At the end of our stay in Jhansi, my adopted family (the family who gave me away in my Kaanyadaan – essentially the ceremony of giving the daughter away, in a wedding) invited us over for dinner.
For a bit of history, when they agreed to give me away at my Kaanyadaan, they took me in as their own daughter. In the words of my husband, they “more than adopted” me. This is extremely special to me, and it’s important to me to get to know them and spend time with them. I always look forward to my visits with them!
When we visit my adopted family, they treat me as they would any married Indian daughter: with the utmost respect and love. They shower me with praise, touch my feet as well as my husband’s feet (an ultimate symbol of respect), bring trays of food to us, ask me if I will stay the night, and shove money into both of our hands, despite our best efforts to decline.
And they do all of this not because I am a guest in their home, but because I am their daughter. This is the customary treatment of any married daughter, in my husband’s community, when they come home from their husband’s house. Beautiful, isn’t it? Though a bit overwhelming, if you aren’t already familiar with these aspects of Indian culture.
Anyway, back to my story.
We arrived that night, by auto-rickshaw. My didi and niece blazed the trail down the narrow alleyway, before walking into the large open door. After greetings, we were ushered to the main room. My didi immediately went to change into a suit – which was the first time I had ever seen her wear anything other than a saree! I suddenly saw her as not just my didi, a hard working housewife in our home, but a daughter to these kind people. She looked so youthful in her mustard yellow suit with her hair in a braid over her shoulder.
Normally, they would lead me to one room and my husband to another, as each gender separates into groups during social gatherings. For some reason, they didn’t do that this time. My husband sat with me in the main room, enjoying the snacks, playing with the babies, and having conversations in tiny bits of Hindi and English.

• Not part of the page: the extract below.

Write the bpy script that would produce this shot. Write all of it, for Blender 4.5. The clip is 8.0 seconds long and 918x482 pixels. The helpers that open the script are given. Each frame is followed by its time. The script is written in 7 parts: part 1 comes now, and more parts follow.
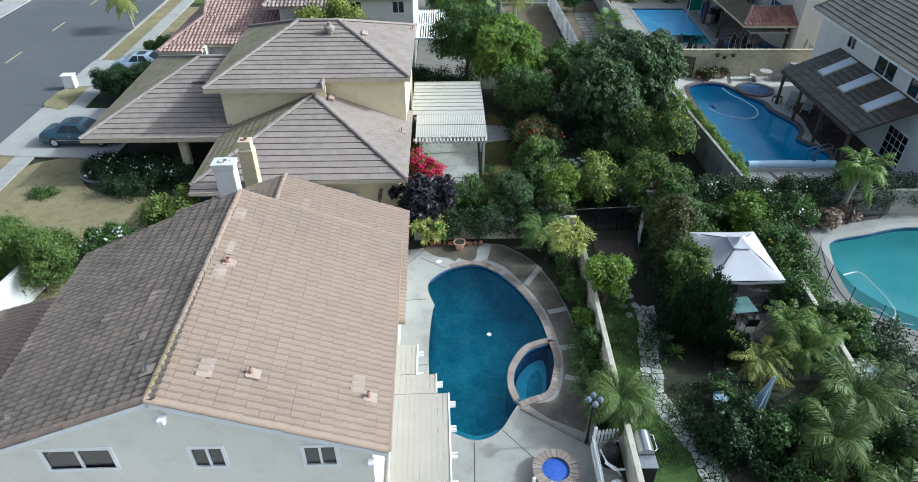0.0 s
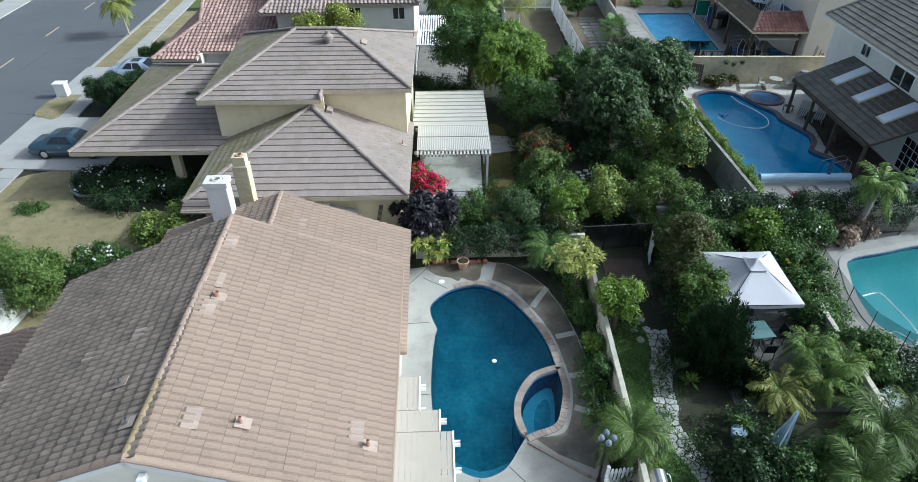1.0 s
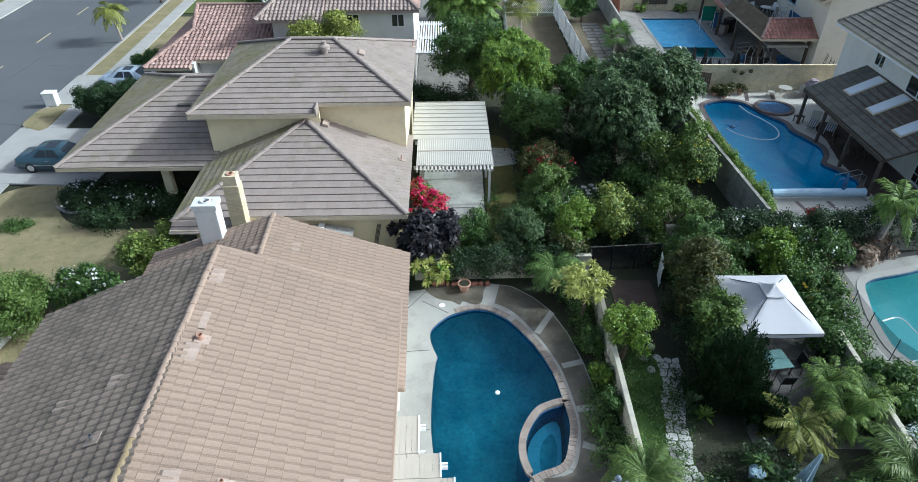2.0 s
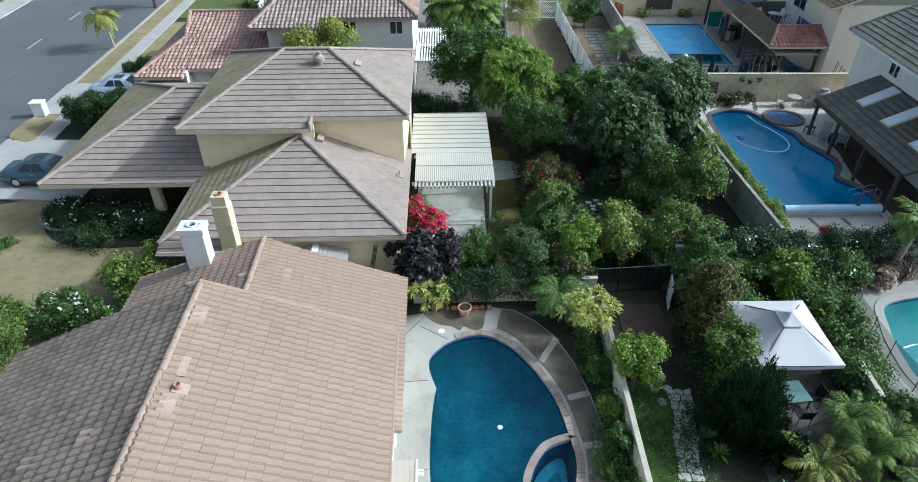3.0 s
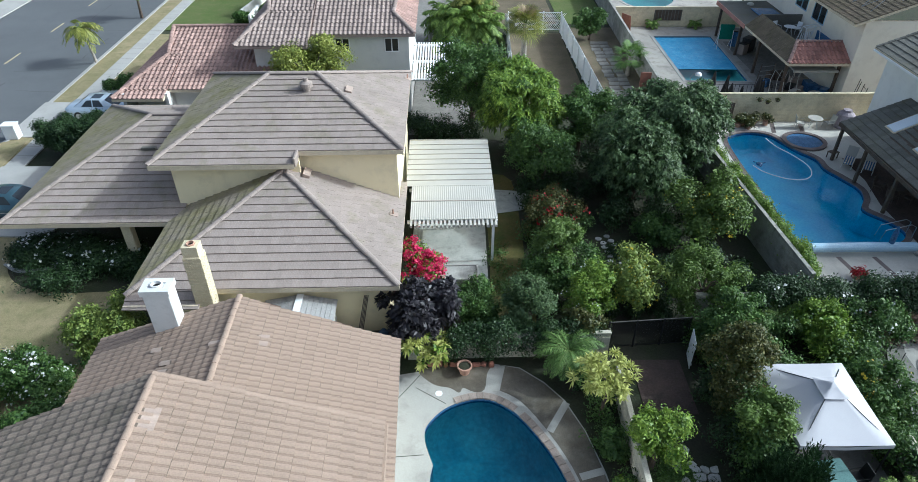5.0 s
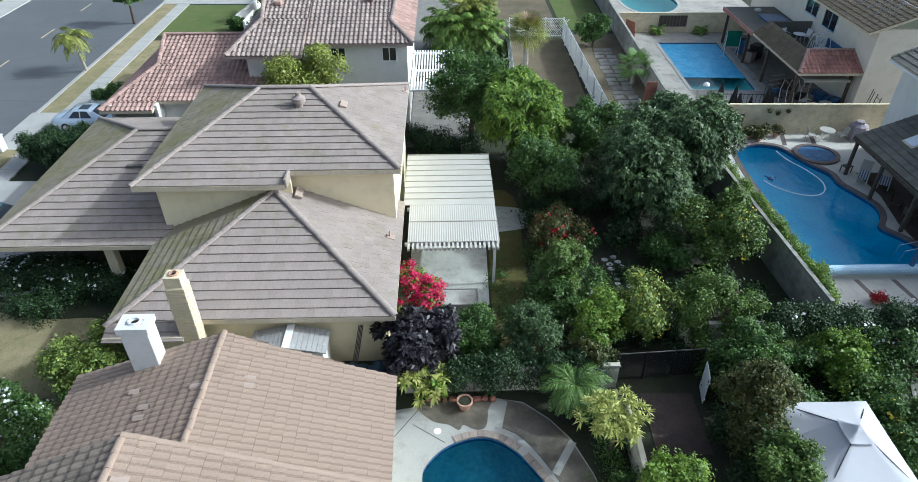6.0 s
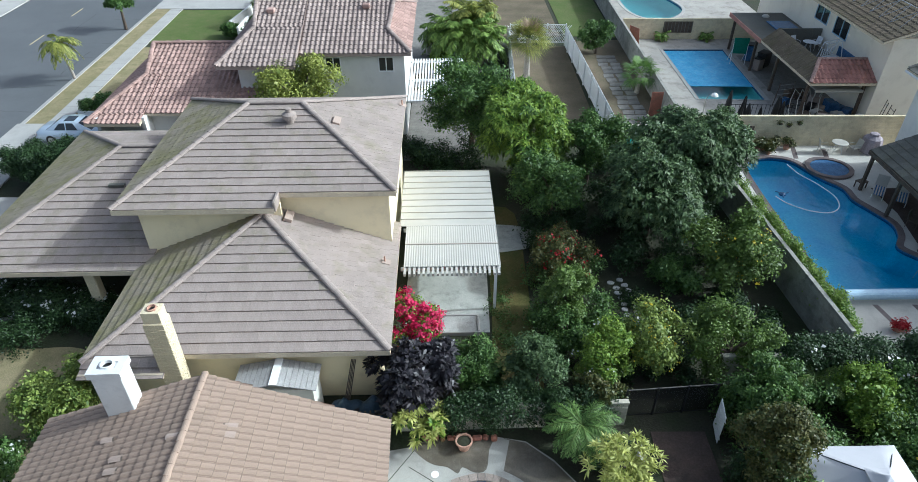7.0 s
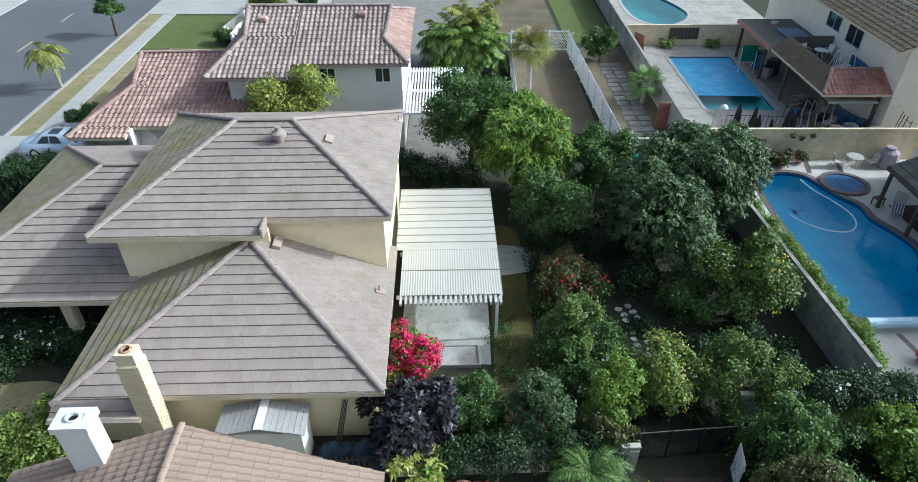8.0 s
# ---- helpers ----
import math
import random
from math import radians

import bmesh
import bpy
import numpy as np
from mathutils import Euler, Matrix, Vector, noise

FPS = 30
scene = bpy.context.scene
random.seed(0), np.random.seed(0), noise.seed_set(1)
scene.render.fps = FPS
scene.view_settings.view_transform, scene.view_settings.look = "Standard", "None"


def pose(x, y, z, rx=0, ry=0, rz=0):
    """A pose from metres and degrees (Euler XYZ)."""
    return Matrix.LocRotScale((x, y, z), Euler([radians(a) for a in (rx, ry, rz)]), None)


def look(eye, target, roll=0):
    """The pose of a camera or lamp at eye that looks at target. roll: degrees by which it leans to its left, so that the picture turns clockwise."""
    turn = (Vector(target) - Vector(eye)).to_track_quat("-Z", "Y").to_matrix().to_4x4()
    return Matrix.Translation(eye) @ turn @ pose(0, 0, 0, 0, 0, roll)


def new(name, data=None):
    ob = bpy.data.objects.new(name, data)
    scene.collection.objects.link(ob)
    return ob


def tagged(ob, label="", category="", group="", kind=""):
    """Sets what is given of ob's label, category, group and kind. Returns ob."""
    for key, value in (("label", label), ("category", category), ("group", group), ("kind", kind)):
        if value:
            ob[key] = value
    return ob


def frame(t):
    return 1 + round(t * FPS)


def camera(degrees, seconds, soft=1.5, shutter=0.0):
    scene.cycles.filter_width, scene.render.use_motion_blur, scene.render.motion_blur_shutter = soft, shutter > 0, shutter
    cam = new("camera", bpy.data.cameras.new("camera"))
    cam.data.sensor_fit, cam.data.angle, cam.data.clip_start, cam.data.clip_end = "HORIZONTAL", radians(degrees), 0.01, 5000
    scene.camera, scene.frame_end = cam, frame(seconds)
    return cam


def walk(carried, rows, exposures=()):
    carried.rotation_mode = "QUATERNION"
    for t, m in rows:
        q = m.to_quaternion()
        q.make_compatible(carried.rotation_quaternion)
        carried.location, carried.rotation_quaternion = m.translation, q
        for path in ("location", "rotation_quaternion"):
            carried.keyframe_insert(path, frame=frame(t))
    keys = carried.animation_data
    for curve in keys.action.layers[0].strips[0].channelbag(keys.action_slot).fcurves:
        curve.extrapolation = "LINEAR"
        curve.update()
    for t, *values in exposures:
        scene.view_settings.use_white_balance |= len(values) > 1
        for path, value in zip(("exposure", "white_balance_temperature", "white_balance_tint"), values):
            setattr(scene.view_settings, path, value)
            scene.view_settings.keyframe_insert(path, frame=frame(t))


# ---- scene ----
import collections

cam = camera(70.9, 8.0, soft=0.85)
PITCH = 54.0
ROWS = [
    (0.0, 0.000, 0.000, 19.600),
    (0.5, -0.086, 0.762, 19.578),
    (1.0, -0.159, 1.551, 19.602),
    (1.5, -0.207, 2.377, 19.620),
    (3.0, -0.225, 4.857, 19.644),
    (3.5, -0.242, 5.684, 19.647),
    (4.0, -0.234, 6.537, 19.656),
    (4.5, -0.203, 7.409, 19.683),
    (6.0, -0.190, 10.085, 19.691),
    (6.5, -0.178, 10.965, 19.684),
    (7.0, -0.147, 11.912, 19.669),
    (7.5, -0.125, 12.864, 19.644),
    (8.0, -0.120, 13.844, 19.613),
]
walk(cam, [(t, pose(x, y, z, PITCH, 0, 0)) for t, x, y, z in ROWS], [(0.0, -0.19, 5300, 2), (8.0, -0.08, 5300, 2)])

# ---- world and sun ----
SUN_DIR = Vector((0.78, 0.07, 0.52)).normalized()
world = bpy.data.worlds.new("sky")
scene.world = world
world.use_nodes = True
wn, wl = world.node_tree.nodes, world.node_tree.links
wn.clear()
sky = wn.new("ShaderNodeTexSky")
sky.sky_type = "NISHITA"
sky.sun_disc = False
sky.sun_elevation = math.asin(SUN_DIR.z)
sky.sun_rotation = math.atan2(SUN_DIR.x, SUN_DIR.y)
sky.dust_density = 6.0
sky.air_density = 0.8
sky.ozone_density = 0.6
back = wn.new("ShaderNodeBackground")
back.inputs["Strength"].default_value = 0.2
wo = wn.new("ShaderNodeOutputWorld")
haze = wn.new("ShaderNodeHueSaturation")
haze.inputs["Saturation"].default_value = 0.6
wl.new(sky.outputs[0], haze.inputs["Color"])
wl.new(haze.outputs[0], back.inputs[0])
wl.new(back.outputs[0], wo.inputs[0])
sun_data = bpy.data.lights.new("sun", "SUN")
sun_data.energy = 3.3
sun_data.angle = radians(1.2)
sun_data.color = (0.965, 0.96, 0.89)
sun = new("sun", sun_data)
sun.matrix_world = look(SUN_DIR * 60, (0, 0, 0))


# ---- materials ----
def nodes_of(name):
    m = bpy.data.materials.new(name)
    m.use_nodes = True
    nt = m.node_tree
    return m, nt.nodes, nt.links, nt.nodes["Principled BSDF"]


def noise_node(n, l, scale, detail=4.0, rough=0.55, coord="Object"):
    tc = n.new("ShaderNodeTexCoord")
    t = n.new("ShaderNodeTexNoise")
    t.inputs["Scale"].default_value = scale
    t.inputs["Detail"].default_value = detail
    t.inputs["Roughness"].default_value = rough
    l.new(tc.outputs[coord], t.inputs["Vector"])
    return t


def ramp(n, l, src, lo, hi, a=(0, 0, 0, 1), b=(1, 1, 1, 1)):
    r = n.new("ShaderNodeValToRGB")
    r.color_ramp.elements[0].position, r.color_ramp.elements[1].position = lo, hi
    r.color_ramp.elements[0].color, r.color_ramp.elements[1].color = a, b
    l.new(src, r.inputs[0])
    return r


def mixc(n, l, fac, a, b, mode="MIX"):
    m = n.new("ShaderNodeMix")
    m.data_type = "RGBA"
    m.blend_type = mode
    for key, v in ((0, fac), (6, a), (7, b)):
        if isinstance(v, (int, float)):
            m.inputs[key].default_value = v
        elif isinstance(v, tuple):
            m.inputs[key].default_value = (*v, 1)
        else:
            l.new(v, m.inputs[key])
    return m.outputs[2]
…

I can understand a lot of Hindi, but any time I could not reply in Hindi, I replied in English and my husband automatically translated.
Father came in the room and sat with us. Perhaps the most refreshing thing about being at my adopted family’s house, is that there is no reason to cover my head in front of them.
Father asked my husband, “Has she learned any more Hindi?” My husband, not knowing how to describe to people how much I know, stumbled on his words. My didi giggled. I understood, so I said to my husband, “Tell him that I know more now. I’ve been learning.”
Didi, who partially understands English, giggled again, and repeated the words she had taught me in the kitchen just a few days before.
A while later, Father left the room and my younger sister came in with heaping plates of food. It was so spicy! We discovered that my adopted family is not shy about using green chillies! Even more, they kept bringing food. We had to beg them to stop giving us food. My husband even tried to convince Manu, our niece, to take more food from his plate. When that fell through, he looked at me with pleading eyes.
Before we left, everyone walked us to the door, taking their turns grabbing our hands and shoving money in them. My husband is the best at running away from them. I’m an easy target because I think it’s awkward to make a big scene out of avoiding money that people give you, to the point of running away.
In truth, I’m never ready to leave my adopted family’s house. I hate saying goodbye. I feel like there is so much I still want to learn about them, so much I want them to know about me. I want to help them in any way. I want to learn from them. But going makes coming again even more sweet than the visit before. ♥
The featured image was actually taken at my elder didi’s house, and features her Diwali display of a floating lotus candle with surrounding marigold petals. Decorative gel candles on the side.